Will the tone change with greater understanding of the US political process and the need for Vietnam’s own reforms is a question whose answer is currently being awaited.  The trade agreement was signed last year under the Clinton administration but has still to be ratified by the U.S. Congress and Vietnam's National Assembly.

U.S. ratification had been expected this spring, but the Bush administration is considering packaging the legislation with other agreements with other countries, which could take up to two years to be passed through congress.

While Vietnam unilaterally lowered its import tariffs for U.S. manufactured goods to keep the U.S. in line with other nations, Vietnamese goods still face high U.S. tariffs which the trade agreement would greatly reduce.  


Moody's Investors Service changed its outlook to stable from negative for Vietnam's B1 foreign-currency country ceiling for bonds and notes and B3 foreign-currency country ceiling for bank deposits.

The rating agency said the outlook change was prompted by a renewed commitment by the government to advance structural reforms beyond a point that was previously considered politically unacceptable. This shift in policy is all the more noteworthy in that it was made in the run-up to the current 9th Congress of the Communist Party.

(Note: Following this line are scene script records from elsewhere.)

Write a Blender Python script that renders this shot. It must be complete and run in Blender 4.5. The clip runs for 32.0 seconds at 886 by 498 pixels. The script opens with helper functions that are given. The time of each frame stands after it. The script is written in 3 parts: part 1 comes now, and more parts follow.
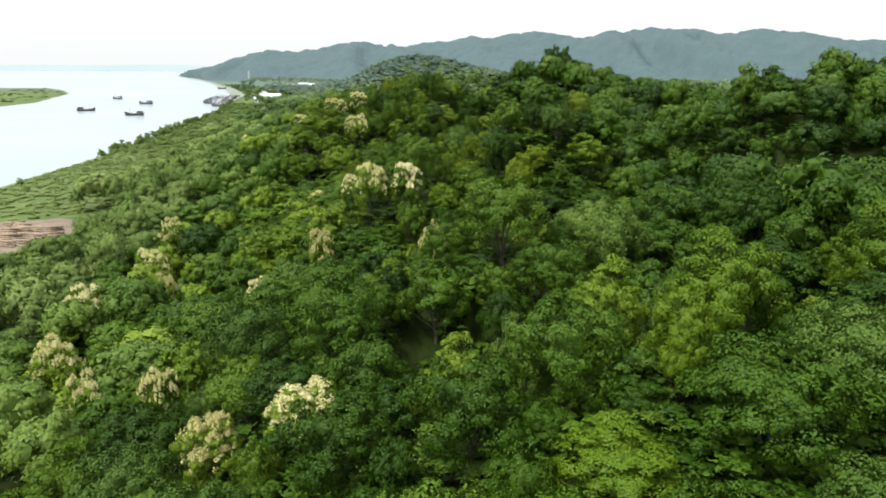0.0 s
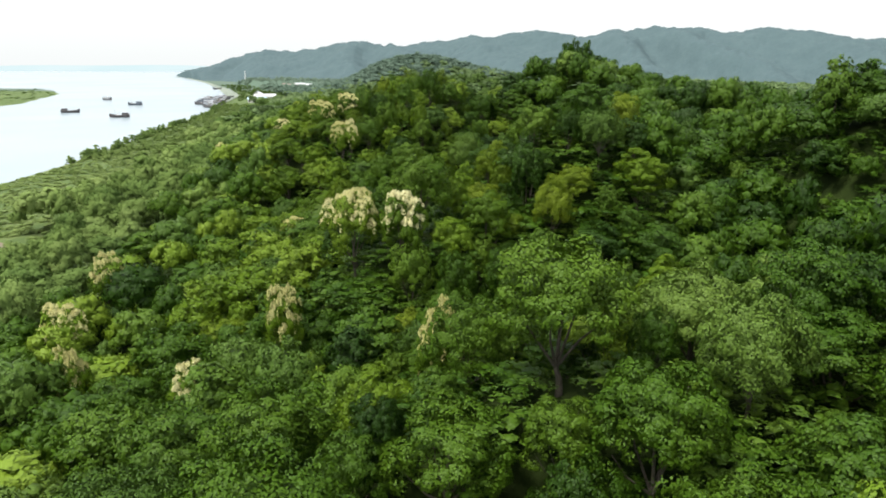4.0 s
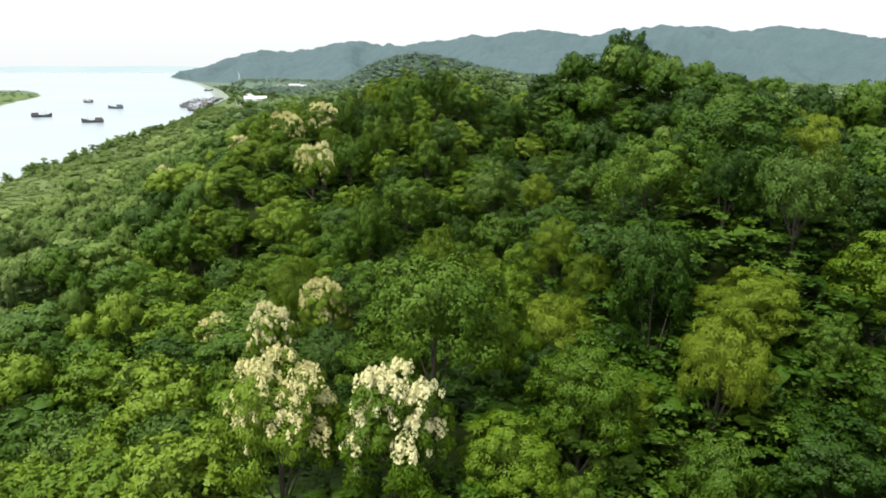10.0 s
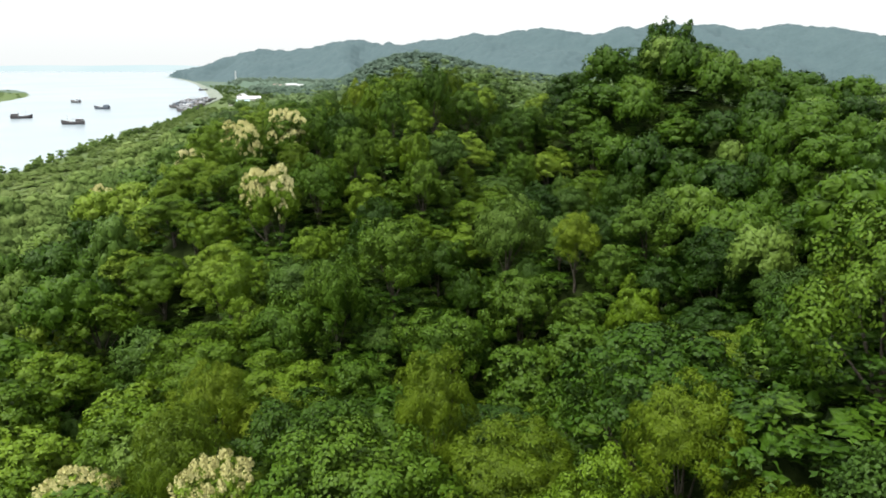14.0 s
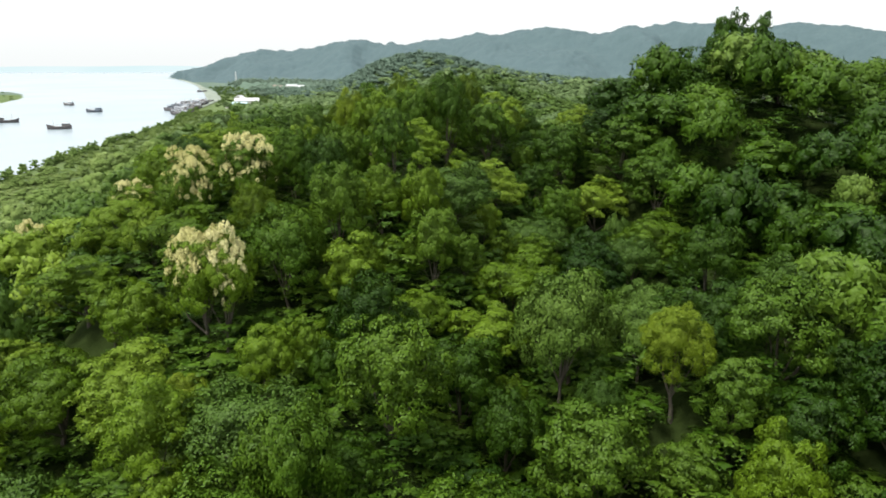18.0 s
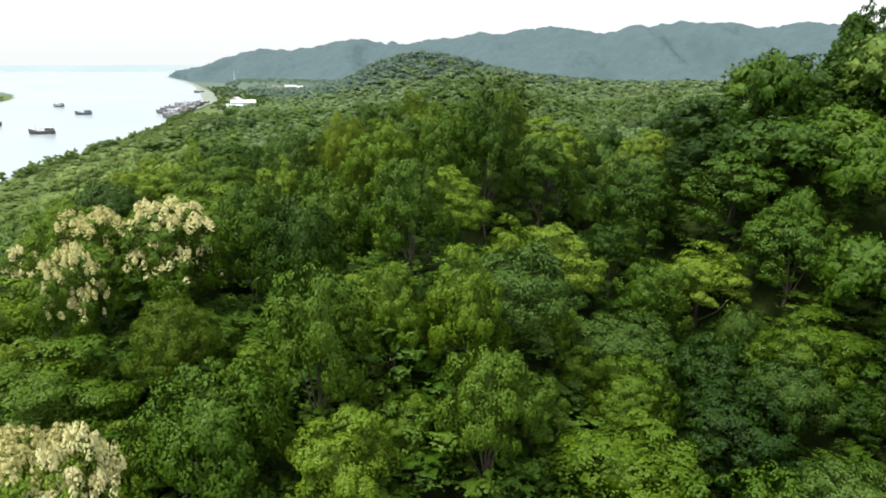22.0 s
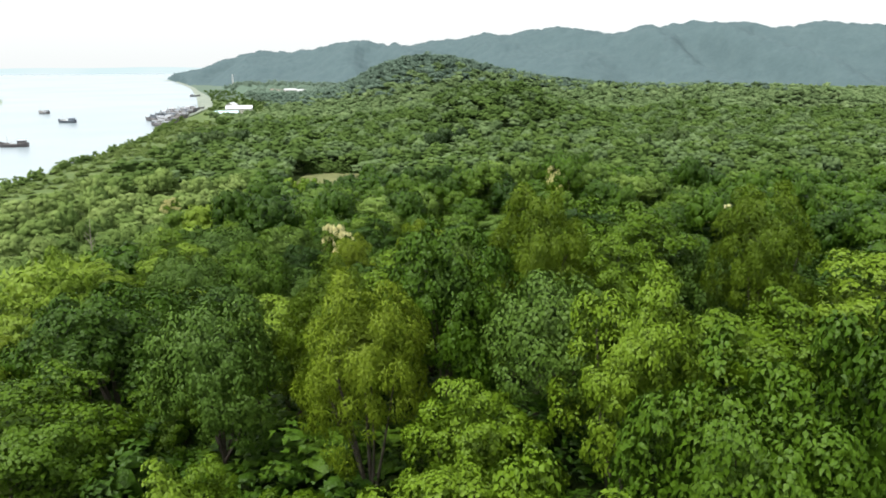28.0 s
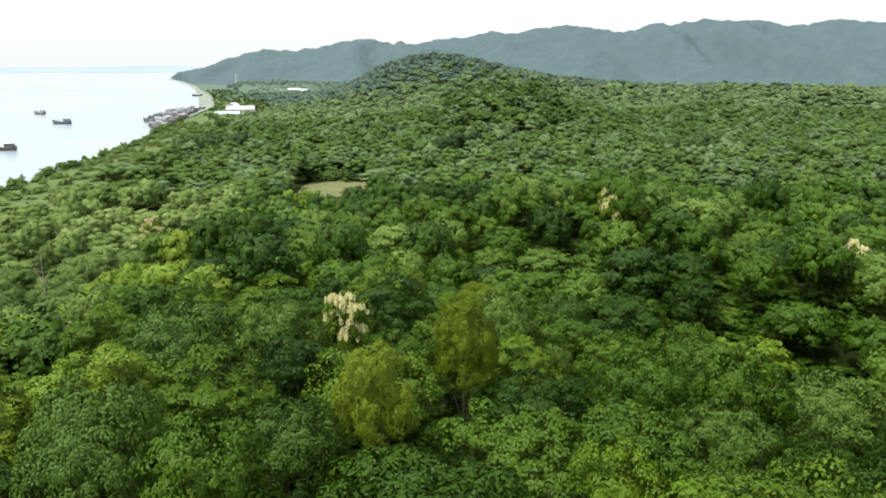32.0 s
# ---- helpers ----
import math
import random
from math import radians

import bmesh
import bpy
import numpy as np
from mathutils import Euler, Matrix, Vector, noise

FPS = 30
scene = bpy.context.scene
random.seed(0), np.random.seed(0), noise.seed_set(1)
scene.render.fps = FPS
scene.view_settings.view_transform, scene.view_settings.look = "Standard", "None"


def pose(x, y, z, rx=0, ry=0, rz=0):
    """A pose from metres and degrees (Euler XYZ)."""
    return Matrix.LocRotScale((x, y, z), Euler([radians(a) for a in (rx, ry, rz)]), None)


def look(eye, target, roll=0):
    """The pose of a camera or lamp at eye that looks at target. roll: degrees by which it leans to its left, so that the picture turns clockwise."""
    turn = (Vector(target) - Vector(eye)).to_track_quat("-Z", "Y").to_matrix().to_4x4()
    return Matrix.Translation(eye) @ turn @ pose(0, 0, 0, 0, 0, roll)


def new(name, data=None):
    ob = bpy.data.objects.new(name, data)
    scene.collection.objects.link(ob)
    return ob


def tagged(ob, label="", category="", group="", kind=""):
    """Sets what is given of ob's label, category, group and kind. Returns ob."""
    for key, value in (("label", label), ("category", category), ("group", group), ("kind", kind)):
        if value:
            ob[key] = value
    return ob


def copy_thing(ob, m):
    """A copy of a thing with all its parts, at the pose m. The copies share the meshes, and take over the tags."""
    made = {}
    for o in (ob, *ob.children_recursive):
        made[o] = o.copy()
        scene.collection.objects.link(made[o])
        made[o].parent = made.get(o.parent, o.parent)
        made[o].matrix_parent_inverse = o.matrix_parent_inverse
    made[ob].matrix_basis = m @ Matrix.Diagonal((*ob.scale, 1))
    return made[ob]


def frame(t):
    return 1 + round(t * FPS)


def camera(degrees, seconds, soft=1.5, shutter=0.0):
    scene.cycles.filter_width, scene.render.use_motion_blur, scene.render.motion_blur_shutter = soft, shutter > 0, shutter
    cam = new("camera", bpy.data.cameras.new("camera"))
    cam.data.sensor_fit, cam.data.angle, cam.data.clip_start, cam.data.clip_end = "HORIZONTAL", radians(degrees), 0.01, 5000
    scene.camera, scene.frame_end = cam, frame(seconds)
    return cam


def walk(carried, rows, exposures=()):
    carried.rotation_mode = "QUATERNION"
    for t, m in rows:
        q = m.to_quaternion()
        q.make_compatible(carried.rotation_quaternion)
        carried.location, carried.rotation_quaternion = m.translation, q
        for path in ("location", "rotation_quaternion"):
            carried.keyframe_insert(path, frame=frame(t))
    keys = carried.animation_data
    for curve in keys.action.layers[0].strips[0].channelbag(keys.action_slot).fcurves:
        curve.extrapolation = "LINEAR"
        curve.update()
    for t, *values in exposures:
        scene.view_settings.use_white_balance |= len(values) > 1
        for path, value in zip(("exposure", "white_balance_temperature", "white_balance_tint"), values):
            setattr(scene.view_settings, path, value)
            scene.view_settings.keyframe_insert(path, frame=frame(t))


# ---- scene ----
import collections

cam = camera(66.18, 32.0, soft=1.8)


def turned(x, y, z, yaw, pitch, roll):
    """Eye, heading to the left of +y, tilt upwards and lean, in degrees."""
    a, b = radians(yaw), radians(pitch)
    ahead = Vector((-math.sin(a) * math.cos(b), math.cos(a) * math.cos(b), math.sin(b)))
    return look((x, y, z), Vector((x, y, z)) + ahead, roll)


PATH = [
    (0, turned(-0.10, -0.24, 42.07, -4.487, -15.073, 0.281)),
    (1, turned(0.42, 6.89, 41.80, -4.466, -15.070, 0.293)),
    (2, turned(0.63, 14.23, 41.67, -4.452, -15.057, 0.302)),
    (3, turned(0.79, 21.27, 41.43, -4.486, -15.076, 0.268)),
    (4, turned(1.05, 28.52, 41.27, -4.505, -15.070, 0.218)),
    (5, turned(1.13, 35.74, 41.22, -4.487, -15.061, 0.157)),
    (6, turned(1.23, 43.35, 41.19, -4.479, -15.059, 0.101)),
    (7, turned(1.41, 51.23, 41.14, -4.487, -15.042, 0.076)),
    (8, turned(1.67, 58.96, 41.04, -4.548, -15.024, 0.086)),
    (9, turned(2.05, 66.60, 40.96, -4.569, -15.024, 0.121)),
    (10, turned(2.43, 75.38, 40.93, -4.571, -15.028, 0.141)),
    (11, turned(2.90, 83.24, 40.80, -4.560, -15.026, 0.132)),
    (12, turned(3.38, 90.78, 40.73, -4.544, -15.028, 0.168)),
    (13, turned(4.02, 97.44, 40.59, -4.548, -15.050, 0.171)),
    (14, turned(4.65, 103.66, 40.51, -4.530, -15.085, 0.144)),
    (15, turned(5.21, 109.72, 40.51, -4.475, -15.119, 0.101)),
    (16, turned(5.53, 116.01, 40.61, -4.395, -15.138, 0.048)),
    (17, turned(5.43, 122.49, 40.90, -4.298, -15.119, 0.013)),
    (18, turned(5.13, 129.06, 41.18, -4.270, -15.100, -0.003)),
    (19, turned(4.75, 135.89, 41.49, -4.298, -15.081, 0.012)),
    (20, turned(4.39, 142.81, 41.82, -4.335, -15.086, 0.063)),
    (21, turned(4.31, 149.34, 42.20, -4.305, -15.123, 0.069)),
    (22, turned(4.25, 155.71, 42.58, -4.227, -15.158, 0.055)),
    (23, turned(4.05, 161.91, 43.02, -4.161, -15.179, 0.056)),
    (24, turned(3.53, 168.45, 43.51, -4.107, -15.229, 0.061)),
    (25, turned(2.95, 175.78, 44.02, -4.126, -15.247, -0.018)),
    (26, turned(2.26, 183.51, 44.42, -4.135, -15.214, -0.135)),
    (27, turned(1.64, 190.97, 44.60, -4.087, -15.140, -0.201)),
    (28, turned(1.05, 197.95, 44.62, -4.071, -15.101, -0.174)),
    (29, turned(0.70, 204.39, 44.61, -4.060, -15.086, -0.109)),
    (30, turned(0.40, 210.08, 44.56, -4.020, -15.131, -0.050)),
    (31, turned(-0.20, 215.71, 44.61, -3.867, -15.166, -0.046)),
    (32, turned(-1.08, 221.33, 44.71, -3.723, -15.172, -0.123)),
]
walk(cam, PATH)

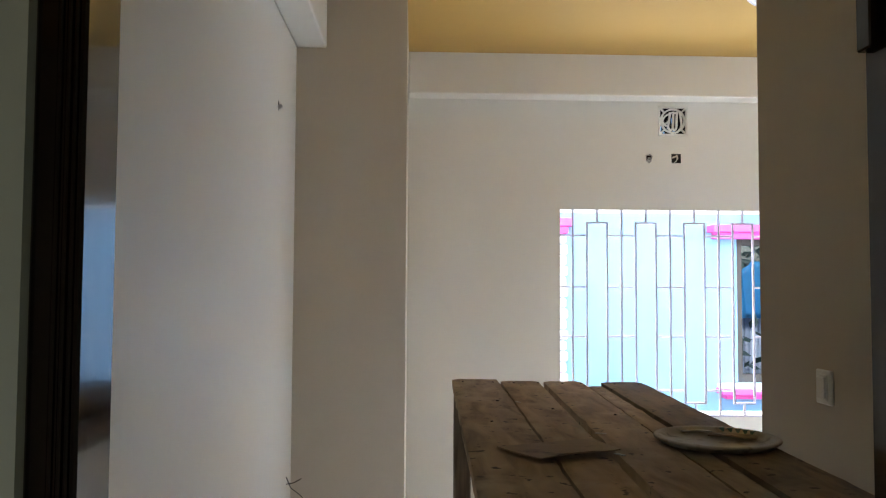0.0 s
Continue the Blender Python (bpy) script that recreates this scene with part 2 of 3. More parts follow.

Reform measures that focus on the financial sector, state enterprises, and the external trade regime have reactivated support from the IMF and World Bank. Although Vietnam is now eligible to draw on the resources of the international financial institutions, the buildup in reserves and restructuring of outstanding debt arrears have already placed the country's external payments in a position of relative strength.

The future course of Vietnam's ratings will depend on the development of a credit culture, increased transparency in government policy and financial disclosure and the effective implementation of the ambitious program of structural reforms. Progress in such areas, together with the expected normalization of trade relations with the United States, would help reverse the deterioration in investor confidence in Vietnam that followed in the wake of the Asian financial crisis.

Internal Politics.  A political report  adopted at the Ninth Party Congress admitted the sorry state of the party, saying that corruption among the top brass and rank-and-file members has ``incurred wrath of the people and undermined their confidence in the party.'' Pointing to intensifying international competition, the report emphasized the urgent need of reform, saying ``we will lag even further behind economically unless we move ahead.''

The rhetoric for the need to change couldn't be better, but it makes little difference as long as it remains only hot air. The country's new leadership needs to implement the report's proposals to stamp out corruption, including the publication of assets of party executives and their families.

The nation can no longer hide from the need for market reforms, or support those who seek to derail them.  However, if the party tries to ram through market reforms, it will face the tough question of how to deal with the diversification of values among the people. Sooner or later, the country will have to embark on the hard road toward democratization. The rest of the world will be watching closely to see how Vietnam's new leadership will map the nation's future.